His curatorial practice is grounded in research-driven and participatory approaches that engage artists, cultural practitioners, and community knowledge holders. He works with inherited knowledge systems, material culture, and documentation as curatorial tools, exploring how skills, crafts, and social values are transmitted across generations and how they can be activated within contemporary exhibition contexts. His exhibitions prioritize collaboration, process, and dialogue, foregrounding making, labour, and collective authorship as forms of knowledge.
Kajebe’s work critically engages with questions of creative labour, access, and sustainability within local art ecosystems. He develops exhibition platforms that seek to counter extractive cultural models by supporting fair artistic exchange, strengthening local creative economies, and generating long-term value for artists and communities. Through this approach, he positions art not as a detached cultural product, but as a contributor to wellbeing, learning, and resilient cultural systems.
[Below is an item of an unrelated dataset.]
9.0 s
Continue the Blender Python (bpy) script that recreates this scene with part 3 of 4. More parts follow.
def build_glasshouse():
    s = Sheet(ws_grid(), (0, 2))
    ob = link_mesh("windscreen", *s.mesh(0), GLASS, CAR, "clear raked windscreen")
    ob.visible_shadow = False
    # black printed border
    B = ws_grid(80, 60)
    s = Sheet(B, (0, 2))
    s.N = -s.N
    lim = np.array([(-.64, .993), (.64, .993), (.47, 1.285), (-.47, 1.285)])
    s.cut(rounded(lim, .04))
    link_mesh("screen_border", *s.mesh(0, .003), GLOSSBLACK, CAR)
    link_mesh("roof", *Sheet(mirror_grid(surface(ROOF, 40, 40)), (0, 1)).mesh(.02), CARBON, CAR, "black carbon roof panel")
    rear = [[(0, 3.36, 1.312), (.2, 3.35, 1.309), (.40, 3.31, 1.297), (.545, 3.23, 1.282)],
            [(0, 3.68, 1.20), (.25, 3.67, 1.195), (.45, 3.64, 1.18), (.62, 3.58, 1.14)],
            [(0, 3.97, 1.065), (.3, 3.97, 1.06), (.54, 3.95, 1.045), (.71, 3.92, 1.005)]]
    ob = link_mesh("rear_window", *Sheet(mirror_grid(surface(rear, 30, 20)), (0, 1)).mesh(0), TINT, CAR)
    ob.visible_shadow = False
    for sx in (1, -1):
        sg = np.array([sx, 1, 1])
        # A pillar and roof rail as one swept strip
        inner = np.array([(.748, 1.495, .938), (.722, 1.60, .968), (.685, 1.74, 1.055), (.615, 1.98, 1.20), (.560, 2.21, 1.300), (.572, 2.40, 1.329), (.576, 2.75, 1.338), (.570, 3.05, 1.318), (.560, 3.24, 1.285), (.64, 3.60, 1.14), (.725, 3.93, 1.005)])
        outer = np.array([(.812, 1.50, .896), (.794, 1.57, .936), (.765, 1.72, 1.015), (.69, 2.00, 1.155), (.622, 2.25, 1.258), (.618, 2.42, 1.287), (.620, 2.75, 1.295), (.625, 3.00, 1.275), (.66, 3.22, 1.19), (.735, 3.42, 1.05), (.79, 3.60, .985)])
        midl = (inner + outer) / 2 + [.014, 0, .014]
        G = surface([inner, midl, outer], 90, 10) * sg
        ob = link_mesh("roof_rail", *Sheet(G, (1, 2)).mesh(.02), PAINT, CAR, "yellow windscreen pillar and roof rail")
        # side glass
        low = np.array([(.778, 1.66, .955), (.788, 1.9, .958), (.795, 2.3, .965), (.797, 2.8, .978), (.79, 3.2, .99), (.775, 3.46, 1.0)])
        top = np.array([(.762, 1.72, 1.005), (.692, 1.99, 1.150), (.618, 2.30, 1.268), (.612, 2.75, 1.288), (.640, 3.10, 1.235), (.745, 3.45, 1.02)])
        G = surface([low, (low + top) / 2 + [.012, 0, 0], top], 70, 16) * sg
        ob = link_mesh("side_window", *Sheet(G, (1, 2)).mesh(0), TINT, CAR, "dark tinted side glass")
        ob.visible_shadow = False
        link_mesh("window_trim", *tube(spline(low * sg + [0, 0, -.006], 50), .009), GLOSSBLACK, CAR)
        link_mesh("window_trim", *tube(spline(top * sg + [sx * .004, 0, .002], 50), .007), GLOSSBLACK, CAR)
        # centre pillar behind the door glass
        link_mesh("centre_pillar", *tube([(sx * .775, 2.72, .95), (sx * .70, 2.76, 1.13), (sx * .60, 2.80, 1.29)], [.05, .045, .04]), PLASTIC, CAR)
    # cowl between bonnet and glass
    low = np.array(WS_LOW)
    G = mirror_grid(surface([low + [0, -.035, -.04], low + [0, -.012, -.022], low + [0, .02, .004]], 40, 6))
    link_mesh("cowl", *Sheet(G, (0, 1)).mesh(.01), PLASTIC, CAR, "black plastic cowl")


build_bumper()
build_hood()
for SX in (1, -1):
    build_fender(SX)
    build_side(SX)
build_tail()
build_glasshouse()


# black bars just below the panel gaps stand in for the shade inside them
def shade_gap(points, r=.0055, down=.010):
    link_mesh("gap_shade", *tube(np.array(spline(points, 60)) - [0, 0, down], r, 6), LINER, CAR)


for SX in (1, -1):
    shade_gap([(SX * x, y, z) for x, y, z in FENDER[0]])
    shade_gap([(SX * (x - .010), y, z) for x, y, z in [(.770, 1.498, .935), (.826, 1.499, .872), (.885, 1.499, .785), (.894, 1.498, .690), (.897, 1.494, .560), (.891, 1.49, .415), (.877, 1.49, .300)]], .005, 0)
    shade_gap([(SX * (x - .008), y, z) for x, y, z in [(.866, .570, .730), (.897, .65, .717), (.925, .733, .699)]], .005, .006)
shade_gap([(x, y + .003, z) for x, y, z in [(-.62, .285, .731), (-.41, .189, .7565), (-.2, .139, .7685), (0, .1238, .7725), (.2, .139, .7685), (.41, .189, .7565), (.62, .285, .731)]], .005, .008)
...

He has curated and contributed to exhibitions, including Weave, LOOK One Edition 5, In a Blue World, and Tracing the Curator at Nommo Gallery, among others. Kajebe works as a gallery manager and cultural facilitator, collaborating with artists, institutions, and community partners to produce exhibitions, public programs, and mentorship initiatives that connect local cultural knowledge to broader contemporary art conversations.
Menenaba – Ghana
Menenaba is a Ghanaian cultural historian, curator, and writer working across photography, film, sound, and moving image. The practice is grounded in research-led approaches to documenting the intersections of place as identity and evolution of culture through memory, with an emphasis on long-term collaboration, public engagement, and community-based work across coastal West Africa.
Menenaba is best known for Someone Somewhere Beyond: Photo Reportage from the 16 Regions, a nationwide group photography project developed in honour of James Barnor, combining exhibitions with screenings, talks, and workshops. The project is currently expanding into a new iteration in São Tomé and Príncipe.
Curatorial projects include the Nkrumah Memorial Film Festival, a site-responsive moving image programme in Jamestown; Moonlight Playlist, a sound and music installation; and Serenity Now, a cross-platform project presented through a radio residency and a visual community journal, centred on care, self-expression, and creative life.
Alongside curatorial work, Menenaba writes across journalism, fiction, and art criticism.
Seju Alero Mike – Nigeria
Seju Alero Mike is a Lagos-based curator, cultural strategist, and founder of OSENGWA — a multidisciplinary platform working at the intersection of contemporary African art, digital culture, and spatial storytelling. Her practice explores migration, spirituality, memory, and alternative heritage, with a particular interest in how image-making, physical and digital, can reshape collective consciousness.
She recently curated and produced Beyond the Seen: African Spiritual Narratives in the Digital Age, presented at Harvard Divinity School’s 2025 Evolution of Spirituality Conference, a digitally immersive exhibition examining spirituality, technology, and contemporary African cosmologies. Her work also includes leading large-scale cultural localization and public art initiatives, including the artistic integration strategy for the Adidas Lekki Flagship store in Lagos, where she oversaw the curatorial vision and collaboration with local artists to embed cultural narrative within a global retail environment.
In 2024, Seju was selected as a Lantern Art/Space Negotiation Fellow, a program hosted by the Goethe-Institut and Sahara Centre. Her research on reimagining unconventional civic spaces in Lagos culminated in TALE of the Old Secretariat, an exhibition she curated as Project Lead for The Creative Alliance and presented at the National Museum Lagos; transforming archival research and spatial inquiry into an active dialogue on heritage, power, and public memory.
Across her work, she approaches curating as narrative architecture and systems design; building structures that enable artists, histories, and institutions to move across borders and mediums with clarity and intention.